What is being asked
In the data below, find each line containing the string "shutter" and return it.

★ ★ ★ ★ ★ ★ ★

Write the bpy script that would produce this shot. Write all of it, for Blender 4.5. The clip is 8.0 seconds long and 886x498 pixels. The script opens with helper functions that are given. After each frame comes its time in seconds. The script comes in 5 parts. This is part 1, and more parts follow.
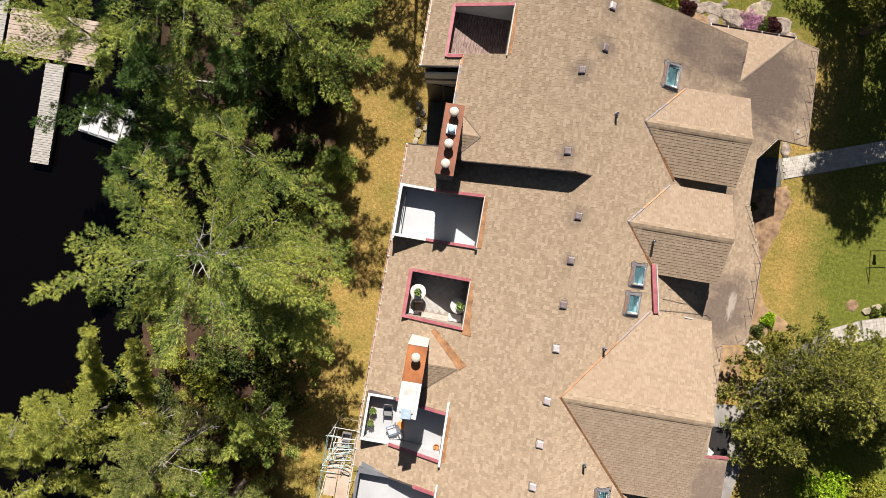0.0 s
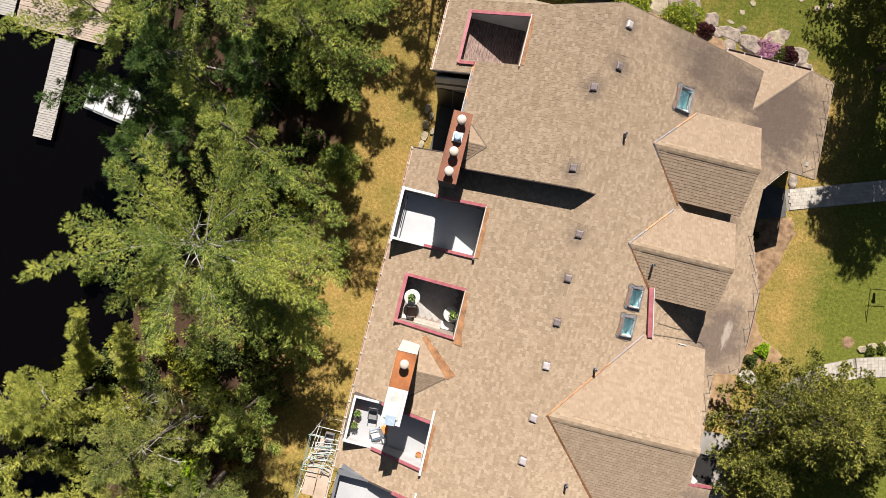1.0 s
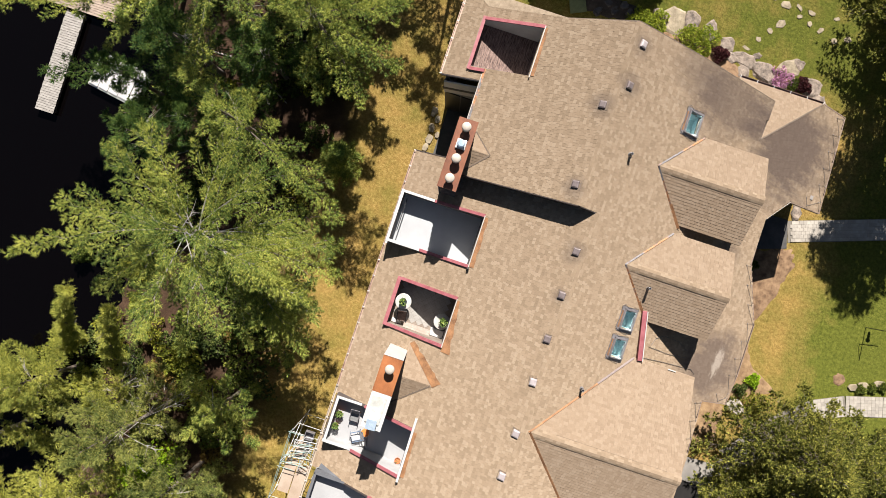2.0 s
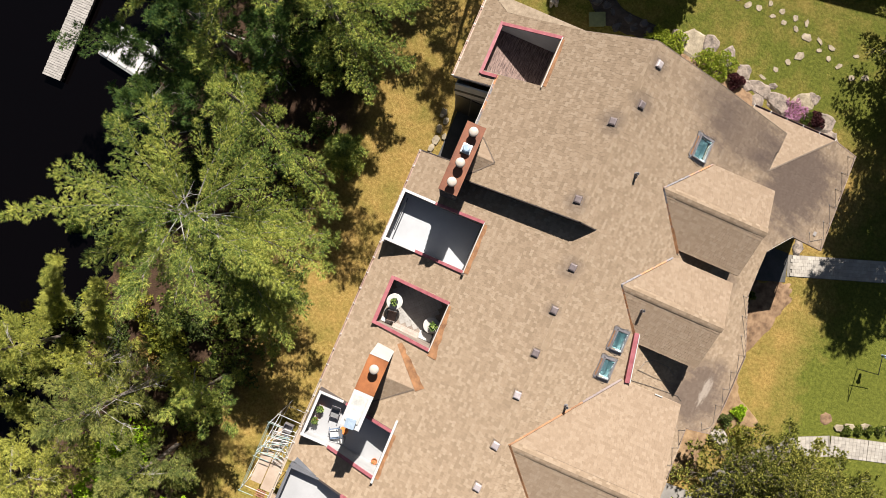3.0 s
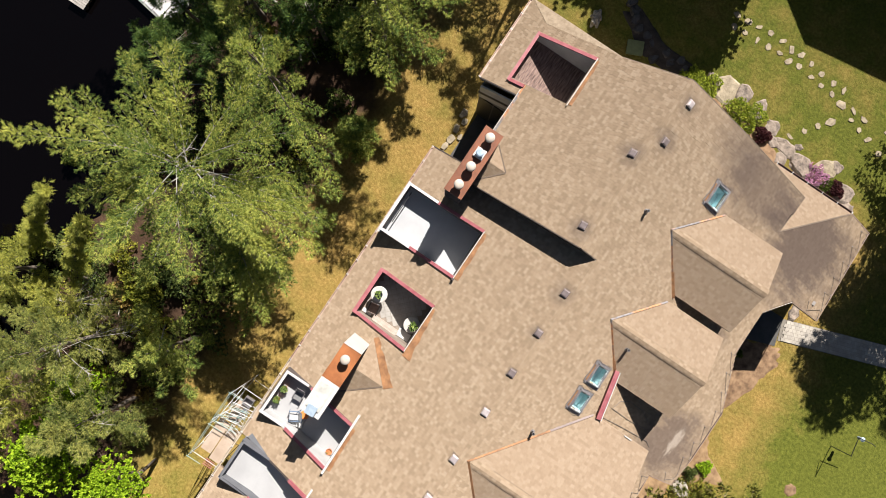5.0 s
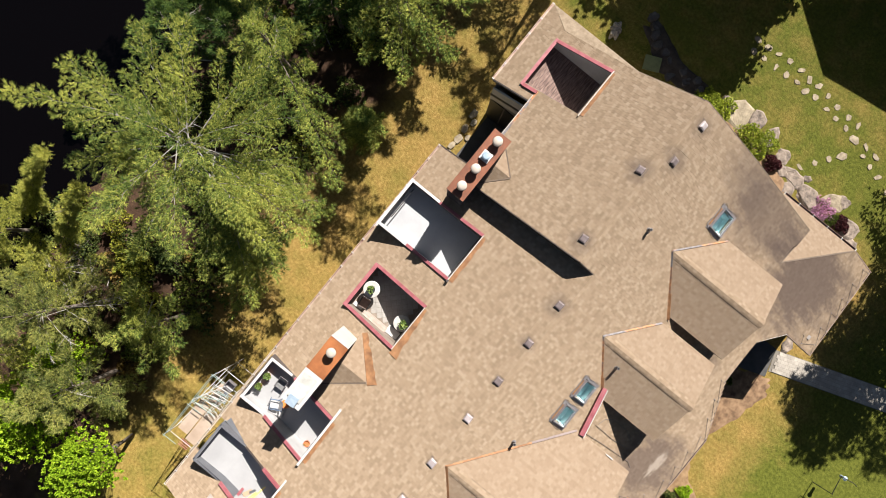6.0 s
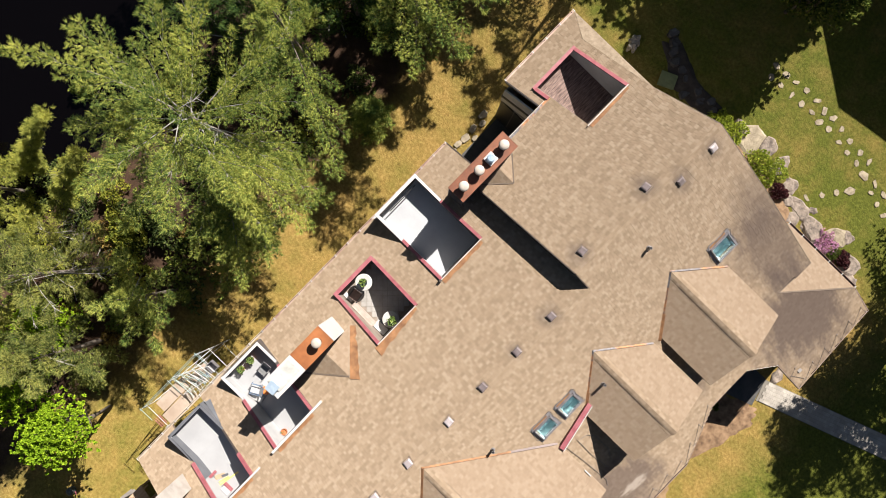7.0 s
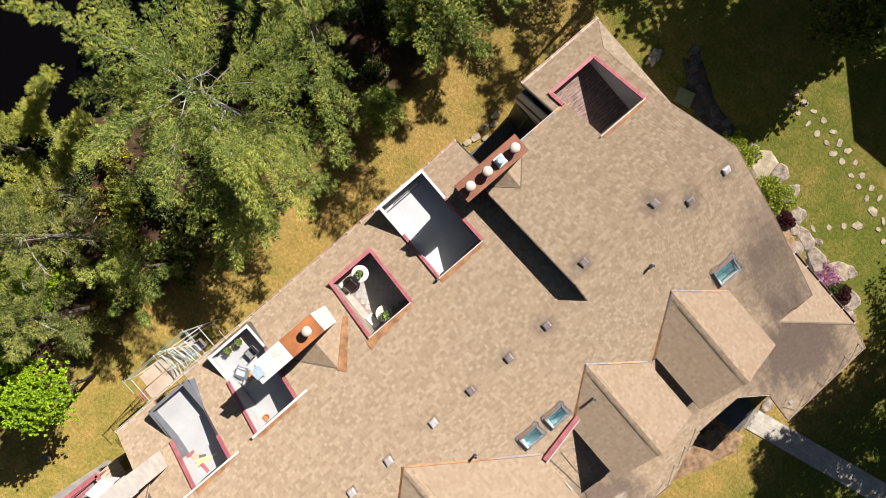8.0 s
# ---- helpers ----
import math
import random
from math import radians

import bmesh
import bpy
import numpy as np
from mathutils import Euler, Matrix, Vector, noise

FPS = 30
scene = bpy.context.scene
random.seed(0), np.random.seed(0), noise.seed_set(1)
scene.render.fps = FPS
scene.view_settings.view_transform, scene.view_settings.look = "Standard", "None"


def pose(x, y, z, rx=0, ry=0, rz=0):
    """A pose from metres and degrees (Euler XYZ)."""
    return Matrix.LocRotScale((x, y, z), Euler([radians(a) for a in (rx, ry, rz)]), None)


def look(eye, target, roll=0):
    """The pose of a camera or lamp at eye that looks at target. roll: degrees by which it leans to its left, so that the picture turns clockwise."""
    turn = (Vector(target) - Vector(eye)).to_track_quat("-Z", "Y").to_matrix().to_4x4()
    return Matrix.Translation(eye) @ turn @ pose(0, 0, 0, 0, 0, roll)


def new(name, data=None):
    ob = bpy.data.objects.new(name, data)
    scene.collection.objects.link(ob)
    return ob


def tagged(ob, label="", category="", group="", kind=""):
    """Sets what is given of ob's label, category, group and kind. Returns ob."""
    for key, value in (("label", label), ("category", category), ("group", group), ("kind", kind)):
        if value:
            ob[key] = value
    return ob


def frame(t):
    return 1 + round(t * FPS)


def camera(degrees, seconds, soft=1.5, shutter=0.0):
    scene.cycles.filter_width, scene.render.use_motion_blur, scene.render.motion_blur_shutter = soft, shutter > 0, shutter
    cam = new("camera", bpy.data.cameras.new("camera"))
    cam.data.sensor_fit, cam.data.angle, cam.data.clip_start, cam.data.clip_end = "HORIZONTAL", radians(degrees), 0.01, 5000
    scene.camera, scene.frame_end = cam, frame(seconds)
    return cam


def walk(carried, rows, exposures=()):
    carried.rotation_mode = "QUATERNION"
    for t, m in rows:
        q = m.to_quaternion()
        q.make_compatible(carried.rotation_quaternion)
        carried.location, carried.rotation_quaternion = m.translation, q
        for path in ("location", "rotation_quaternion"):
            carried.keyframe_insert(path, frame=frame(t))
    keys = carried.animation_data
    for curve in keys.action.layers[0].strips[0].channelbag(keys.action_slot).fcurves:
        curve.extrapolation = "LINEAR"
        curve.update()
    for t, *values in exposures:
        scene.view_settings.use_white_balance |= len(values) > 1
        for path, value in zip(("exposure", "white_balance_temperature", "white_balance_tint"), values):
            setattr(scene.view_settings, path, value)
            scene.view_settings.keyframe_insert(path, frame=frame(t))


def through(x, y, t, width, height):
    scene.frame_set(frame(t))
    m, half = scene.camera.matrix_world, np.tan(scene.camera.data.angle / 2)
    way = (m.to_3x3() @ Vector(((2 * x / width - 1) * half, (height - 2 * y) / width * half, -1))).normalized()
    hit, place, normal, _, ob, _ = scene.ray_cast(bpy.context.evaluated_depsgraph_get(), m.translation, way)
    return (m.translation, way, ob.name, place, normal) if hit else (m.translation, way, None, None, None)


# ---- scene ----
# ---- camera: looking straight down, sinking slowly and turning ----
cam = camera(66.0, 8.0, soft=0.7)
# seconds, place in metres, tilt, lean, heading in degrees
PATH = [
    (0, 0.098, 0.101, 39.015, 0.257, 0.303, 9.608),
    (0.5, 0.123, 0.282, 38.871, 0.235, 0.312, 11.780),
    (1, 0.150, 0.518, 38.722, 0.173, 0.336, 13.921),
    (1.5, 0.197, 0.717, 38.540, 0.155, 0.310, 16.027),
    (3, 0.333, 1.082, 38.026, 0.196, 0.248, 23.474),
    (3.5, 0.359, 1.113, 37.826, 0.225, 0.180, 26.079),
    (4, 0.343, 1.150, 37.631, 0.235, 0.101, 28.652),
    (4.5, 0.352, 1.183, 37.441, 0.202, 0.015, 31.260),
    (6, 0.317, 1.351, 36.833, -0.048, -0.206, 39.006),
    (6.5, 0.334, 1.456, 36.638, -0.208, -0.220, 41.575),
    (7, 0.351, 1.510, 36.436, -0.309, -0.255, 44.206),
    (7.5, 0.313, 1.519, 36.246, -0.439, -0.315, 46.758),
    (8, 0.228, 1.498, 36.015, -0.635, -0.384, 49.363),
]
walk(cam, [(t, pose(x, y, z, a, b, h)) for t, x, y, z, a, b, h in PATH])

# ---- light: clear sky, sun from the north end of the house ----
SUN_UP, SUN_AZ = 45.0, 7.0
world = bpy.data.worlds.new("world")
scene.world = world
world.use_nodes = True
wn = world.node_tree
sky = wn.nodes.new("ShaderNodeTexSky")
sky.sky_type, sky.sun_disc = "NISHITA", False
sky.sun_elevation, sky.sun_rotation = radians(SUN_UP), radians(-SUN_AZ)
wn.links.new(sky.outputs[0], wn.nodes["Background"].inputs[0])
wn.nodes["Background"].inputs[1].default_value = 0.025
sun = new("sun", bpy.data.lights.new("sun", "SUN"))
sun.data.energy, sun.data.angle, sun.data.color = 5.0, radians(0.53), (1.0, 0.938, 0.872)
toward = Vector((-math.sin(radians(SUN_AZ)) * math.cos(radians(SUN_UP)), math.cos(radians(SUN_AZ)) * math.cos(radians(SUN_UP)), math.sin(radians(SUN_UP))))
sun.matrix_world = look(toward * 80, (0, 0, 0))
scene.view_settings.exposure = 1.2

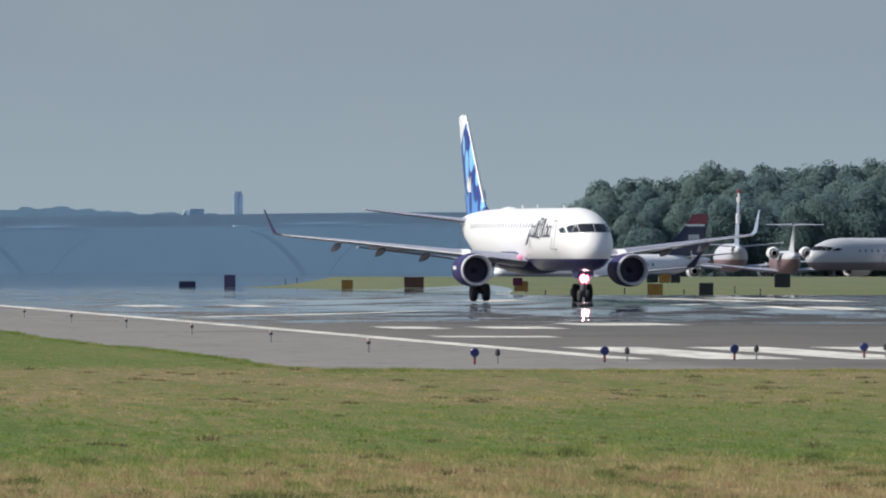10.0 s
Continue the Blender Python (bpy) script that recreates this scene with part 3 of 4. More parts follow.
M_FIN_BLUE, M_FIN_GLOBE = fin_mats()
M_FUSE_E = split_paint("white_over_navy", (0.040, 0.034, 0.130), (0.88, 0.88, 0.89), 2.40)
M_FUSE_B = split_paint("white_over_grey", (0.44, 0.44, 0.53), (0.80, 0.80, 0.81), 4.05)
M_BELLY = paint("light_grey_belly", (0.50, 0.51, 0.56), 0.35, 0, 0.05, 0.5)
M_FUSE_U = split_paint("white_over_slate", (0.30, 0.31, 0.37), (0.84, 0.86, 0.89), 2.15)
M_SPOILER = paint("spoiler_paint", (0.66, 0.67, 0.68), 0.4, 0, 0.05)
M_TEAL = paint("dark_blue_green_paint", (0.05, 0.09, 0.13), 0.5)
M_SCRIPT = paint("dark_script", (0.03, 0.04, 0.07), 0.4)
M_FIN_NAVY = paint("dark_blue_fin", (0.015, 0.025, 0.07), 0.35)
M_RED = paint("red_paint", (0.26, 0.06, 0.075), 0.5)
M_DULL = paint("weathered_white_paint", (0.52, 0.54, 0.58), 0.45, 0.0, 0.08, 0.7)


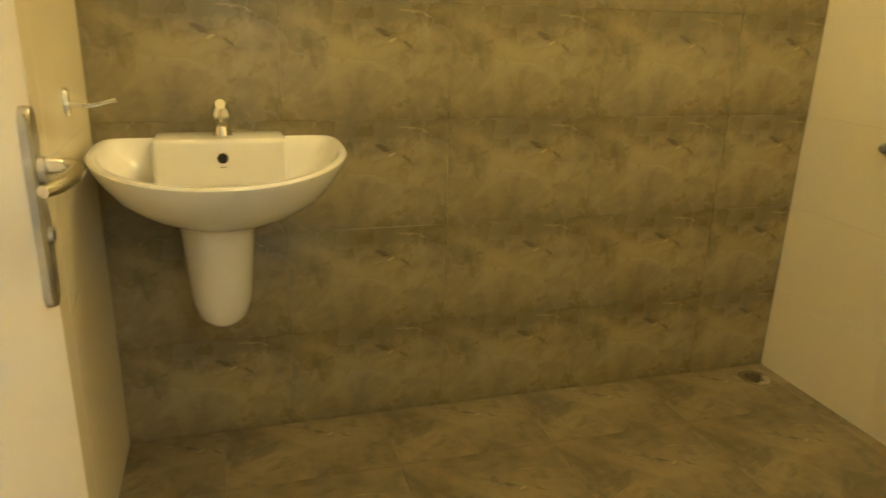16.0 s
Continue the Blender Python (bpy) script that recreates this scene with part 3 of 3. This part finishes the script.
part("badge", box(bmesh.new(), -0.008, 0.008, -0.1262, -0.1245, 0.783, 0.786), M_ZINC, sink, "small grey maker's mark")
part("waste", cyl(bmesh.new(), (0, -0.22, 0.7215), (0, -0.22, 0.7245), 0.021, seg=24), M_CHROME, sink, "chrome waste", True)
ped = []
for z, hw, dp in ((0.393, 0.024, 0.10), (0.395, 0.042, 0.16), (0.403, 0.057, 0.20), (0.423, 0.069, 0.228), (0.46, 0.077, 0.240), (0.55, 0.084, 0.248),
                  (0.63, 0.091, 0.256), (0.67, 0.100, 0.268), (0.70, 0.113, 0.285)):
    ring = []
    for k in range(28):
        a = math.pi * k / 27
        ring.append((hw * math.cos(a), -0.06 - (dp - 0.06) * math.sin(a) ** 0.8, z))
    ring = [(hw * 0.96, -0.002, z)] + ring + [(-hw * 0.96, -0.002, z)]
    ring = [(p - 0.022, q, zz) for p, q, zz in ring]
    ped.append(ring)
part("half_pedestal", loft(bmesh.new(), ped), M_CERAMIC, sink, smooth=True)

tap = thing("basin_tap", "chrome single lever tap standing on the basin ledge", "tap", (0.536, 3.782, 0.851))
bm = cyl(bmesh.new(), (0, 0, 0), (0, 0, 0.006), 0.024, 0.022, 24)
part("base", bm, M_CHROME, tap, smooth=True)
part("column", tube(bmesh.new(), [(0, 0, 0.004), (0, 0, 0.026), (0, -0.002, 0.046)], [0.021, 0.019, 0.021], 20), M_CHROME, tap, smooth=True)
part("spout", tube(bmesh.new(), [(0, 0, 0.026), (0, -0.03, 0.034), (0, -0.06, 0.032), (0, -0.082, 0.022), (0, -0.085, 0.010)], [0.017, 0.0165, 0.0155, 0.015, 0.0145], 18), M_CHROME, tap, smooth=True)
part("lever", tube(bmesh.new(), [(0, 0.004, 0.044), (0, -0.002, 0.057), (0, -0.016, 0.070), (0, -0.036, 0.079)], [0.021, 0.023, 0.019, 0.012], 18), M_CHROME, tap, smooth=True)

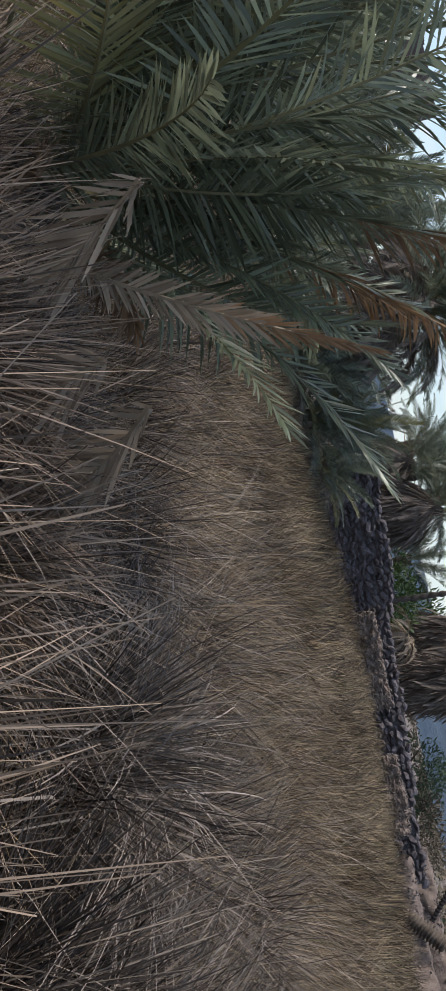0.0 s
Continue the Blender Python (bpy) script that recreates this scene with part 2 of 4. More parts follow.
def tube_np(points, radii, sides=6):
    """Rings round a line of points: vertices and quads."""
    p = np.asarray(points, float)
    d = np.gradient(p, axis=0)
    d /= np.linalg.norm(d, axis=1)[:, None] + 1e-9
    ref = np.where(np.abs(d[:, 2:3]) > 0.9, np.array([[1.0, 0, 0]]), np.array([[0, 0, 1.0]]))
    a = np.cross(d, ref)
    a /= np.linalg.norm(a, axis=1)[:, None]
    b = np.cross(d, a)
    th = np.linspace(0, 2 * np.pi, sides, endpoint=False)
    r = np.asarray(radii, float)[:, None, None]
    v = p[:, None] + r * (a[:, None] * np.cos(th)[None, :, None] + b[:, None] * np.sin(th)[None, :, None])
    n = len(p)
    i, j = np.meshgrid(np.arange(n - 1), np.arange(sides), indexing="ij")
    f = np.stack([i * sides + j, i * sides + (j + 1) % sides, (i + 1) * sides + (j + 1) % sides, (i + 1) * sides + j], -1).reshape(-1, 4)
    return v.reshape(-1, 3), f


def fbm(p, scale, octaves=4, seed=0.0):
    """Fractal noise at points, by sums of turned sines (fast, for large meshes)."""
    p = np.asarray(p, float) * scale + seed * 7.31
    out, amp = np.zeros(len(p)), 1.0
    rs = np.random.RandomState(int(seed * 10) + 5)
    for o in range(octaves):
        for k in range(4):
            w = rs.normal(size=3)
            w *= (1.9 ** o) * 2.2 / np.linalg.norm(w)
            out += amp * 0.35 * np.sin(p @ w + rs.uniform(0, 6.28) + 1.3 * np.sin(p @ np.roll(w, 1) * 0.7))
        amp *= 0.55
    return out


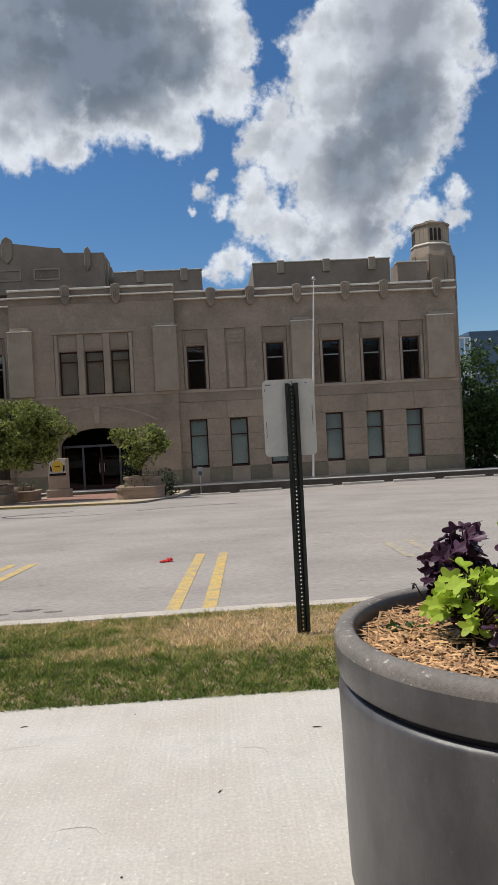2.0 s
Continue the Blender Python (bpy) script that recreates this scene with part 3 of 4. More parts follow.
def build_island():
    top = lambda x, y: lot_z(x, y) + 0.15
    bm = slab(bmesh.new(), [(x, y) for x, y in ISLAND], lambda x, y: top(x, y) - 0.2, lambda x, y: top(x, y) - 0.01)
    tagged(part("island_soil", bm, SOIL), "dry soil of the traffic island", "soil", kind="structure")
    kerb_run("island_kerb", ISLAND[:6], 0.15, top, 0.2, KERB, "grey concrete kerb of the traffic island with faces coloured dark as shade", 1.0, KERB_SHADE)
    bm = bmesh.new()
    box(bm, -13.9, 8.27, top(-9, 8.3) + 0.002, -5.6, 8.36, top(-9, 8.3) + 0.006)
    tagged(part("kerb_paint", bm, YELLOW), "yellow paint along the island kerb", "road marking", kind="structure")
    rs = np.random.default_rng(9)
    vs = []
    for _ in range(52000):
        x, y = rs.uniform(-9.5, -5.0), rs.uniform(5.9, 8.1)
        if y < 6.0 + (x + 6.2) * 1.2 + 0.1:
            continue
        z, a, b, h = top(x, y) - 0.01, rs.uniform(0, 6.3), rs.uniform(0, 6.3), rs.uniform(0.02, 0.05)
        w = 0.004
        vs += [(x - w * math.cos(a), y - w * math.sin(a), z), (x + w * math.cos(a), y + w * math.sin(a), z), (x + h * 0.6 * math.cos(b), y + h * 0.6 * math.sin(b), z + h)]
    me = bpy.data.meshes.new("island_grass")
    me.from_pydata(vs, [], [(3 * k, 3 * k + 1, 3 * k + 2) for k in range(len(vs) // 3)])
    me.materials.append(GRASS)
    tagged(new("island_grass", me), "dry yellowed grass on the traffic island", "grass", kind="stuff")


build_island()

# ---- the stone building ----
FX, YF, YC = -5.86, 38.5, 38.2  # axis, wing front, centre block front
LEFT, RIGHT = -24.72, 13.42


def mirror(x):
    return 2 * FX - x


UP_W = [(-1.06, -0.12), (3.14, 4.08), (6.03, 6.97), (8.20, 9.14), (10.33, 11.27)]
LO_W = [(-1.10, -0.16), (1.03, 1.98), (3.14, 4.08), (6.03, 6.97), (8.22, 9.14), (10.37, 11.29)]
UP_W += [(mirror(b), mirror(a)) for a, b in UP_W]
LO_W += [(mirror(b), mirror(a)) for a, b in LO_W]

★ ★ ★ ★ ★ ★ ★

Complete answer
def camera(degrees, seconds, soft=1.5, shutter=0.0):
    scene.cycles.filter_width, scene.render.use_motion_blur, scene.render.motion_blur_shutter = soft, shutter > 0, shutter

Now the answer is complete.